Here a photo of a funeral of the boy's father who is one of the victim's of the war.
A map of the city posted at the city gates.
The map key.
Also worth visiting is the Memorial Room of the Defenders of Dubrovnik which has a photo of every Dubrovnik who was killed in defending the city. It is housed in the Sponza Palace and is free.
Next we take a tour of the city walls. The entire wall (as old as the 10th century) is walkable and has an amazing view of the old and new city. The following photos are my shots from the 90 minute walk.
It is fun to look over the wall and discover a hidden swimming spot. One has to mark the place we are in the old city to return and find the door that leads to the swimming spot.
This is Onofrio's Little Fountain that is found at the other end of the city at the gate to the marina.

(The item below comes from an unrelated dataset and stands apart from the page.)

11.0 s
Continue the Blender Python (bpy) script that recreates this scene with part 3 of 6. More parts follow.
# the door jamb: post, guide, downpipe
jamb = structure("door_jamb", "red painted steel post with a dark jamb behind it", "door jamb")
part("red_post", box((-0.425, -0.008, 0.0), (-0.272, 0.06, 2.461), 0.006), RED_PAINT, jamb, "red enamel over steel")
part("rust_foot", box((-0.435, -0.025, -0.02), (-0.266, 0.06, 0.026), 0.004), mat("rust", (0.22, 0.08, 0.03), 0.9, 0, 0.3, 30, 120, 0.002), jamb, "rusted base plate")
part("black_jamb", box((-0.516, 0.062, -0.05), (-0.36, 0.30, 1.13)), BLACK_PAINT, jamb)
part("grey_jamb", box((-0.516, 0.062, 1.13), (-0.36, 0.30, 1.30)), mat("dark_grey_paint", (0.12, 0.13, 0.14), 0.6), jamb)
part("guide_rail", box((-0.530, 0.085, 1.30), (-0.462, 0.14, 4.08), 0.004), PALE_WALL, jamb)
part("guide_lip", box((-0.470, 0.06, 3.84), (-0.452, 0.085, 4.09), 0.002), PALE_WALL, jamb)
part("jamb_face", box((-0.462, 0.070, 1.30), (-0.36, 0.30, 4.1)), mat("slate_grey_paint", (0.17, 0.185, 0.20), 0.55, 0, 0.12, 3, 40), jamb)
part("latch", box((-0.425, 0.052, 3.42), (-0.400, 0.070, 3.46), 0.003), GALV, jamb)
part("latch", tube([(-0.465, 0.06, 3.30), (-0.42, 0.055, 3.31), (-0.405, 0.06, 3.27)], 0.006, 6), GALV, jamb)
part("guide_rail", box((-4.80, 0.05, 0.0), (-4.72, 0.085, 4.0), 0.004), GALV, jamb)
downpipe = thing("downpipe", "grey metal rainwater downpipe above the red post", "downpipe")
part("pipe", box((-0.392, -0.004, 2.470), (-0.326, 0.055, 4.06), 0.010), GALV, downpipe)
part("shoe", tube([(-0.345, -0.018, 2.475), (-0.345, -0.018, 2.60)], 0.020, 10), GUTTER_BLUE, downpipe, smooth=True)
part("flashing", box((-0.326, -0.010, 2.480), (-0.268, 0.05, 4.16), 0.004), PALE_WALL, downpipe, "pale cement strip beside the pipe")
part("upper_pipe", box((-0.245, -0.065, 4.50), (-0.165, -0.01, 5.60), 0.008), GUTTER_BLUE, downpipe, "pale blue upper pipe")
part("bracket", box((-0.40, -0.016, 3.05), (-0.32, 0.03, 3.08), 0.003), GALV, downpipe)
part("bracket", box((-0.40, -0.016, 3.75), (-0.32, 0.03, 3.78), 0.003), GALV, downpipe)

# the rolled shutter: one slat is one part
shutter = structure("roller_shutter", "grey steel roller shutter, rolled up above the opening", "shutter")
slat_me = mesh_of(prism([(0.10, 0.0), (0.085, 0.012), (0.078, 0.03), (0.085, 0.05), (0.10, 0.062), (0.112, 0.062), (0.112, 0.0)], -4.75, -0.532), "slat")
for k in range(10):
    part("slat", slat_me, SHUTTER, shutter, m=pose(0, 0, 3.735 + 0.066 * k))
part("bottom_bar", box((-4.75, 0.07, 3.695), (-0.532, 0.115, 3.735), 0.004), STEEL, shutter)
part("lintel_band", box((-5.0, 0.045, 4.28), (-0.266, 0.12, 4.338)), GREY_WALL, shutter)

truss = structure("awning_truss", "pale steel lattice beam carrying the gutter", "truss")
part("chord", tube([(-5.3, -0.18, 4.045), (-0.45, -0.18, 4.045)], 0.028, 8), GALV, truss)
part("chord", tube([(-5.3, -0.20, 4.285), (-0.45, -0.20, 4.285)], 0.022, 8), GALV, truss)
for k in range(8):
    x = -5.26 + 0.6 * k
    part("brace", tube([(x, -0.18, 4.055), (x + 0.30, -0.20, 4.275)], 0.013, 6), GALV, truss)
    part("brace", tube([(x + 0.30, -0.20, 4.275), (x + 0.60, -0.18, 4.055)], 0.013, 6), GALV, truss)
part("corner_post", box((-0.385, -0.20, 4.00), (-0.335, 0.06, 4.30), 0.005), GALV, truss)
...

The sun starts to set and we start to think about dinner. If you want to beat the rush at the good places to eat you have to get seated before 7pm. We have a few favourites up our sleeves. My favourite is Nishta's (which comes highly recommended by locals and guidebooks). It is the only purely vegetarian place to eat and it does not disappoint a long time vegetarian who likes to cook! We ate there 2 nights in a row. Next is Nigel's favourite Dubrovnik eatery, The Taj Mahal. Strangely named, as it is traditional Bosnian food, that has a few amazing vegetarian options. It also comes highly recommended and both are reasonably priced. We eat here twice too.
This is my veggie option...roast veg and Bosnian cheese with a garlic olive oil. On the side two slices of savoury pie/struedel.
Our favourite icecream shop, Dolce Vita (only because it was 7 Kuna instead of the standard 10 Kuna in Dubrovnik). We liked to go to the edge of the city walls with our gelato and watch the sun set.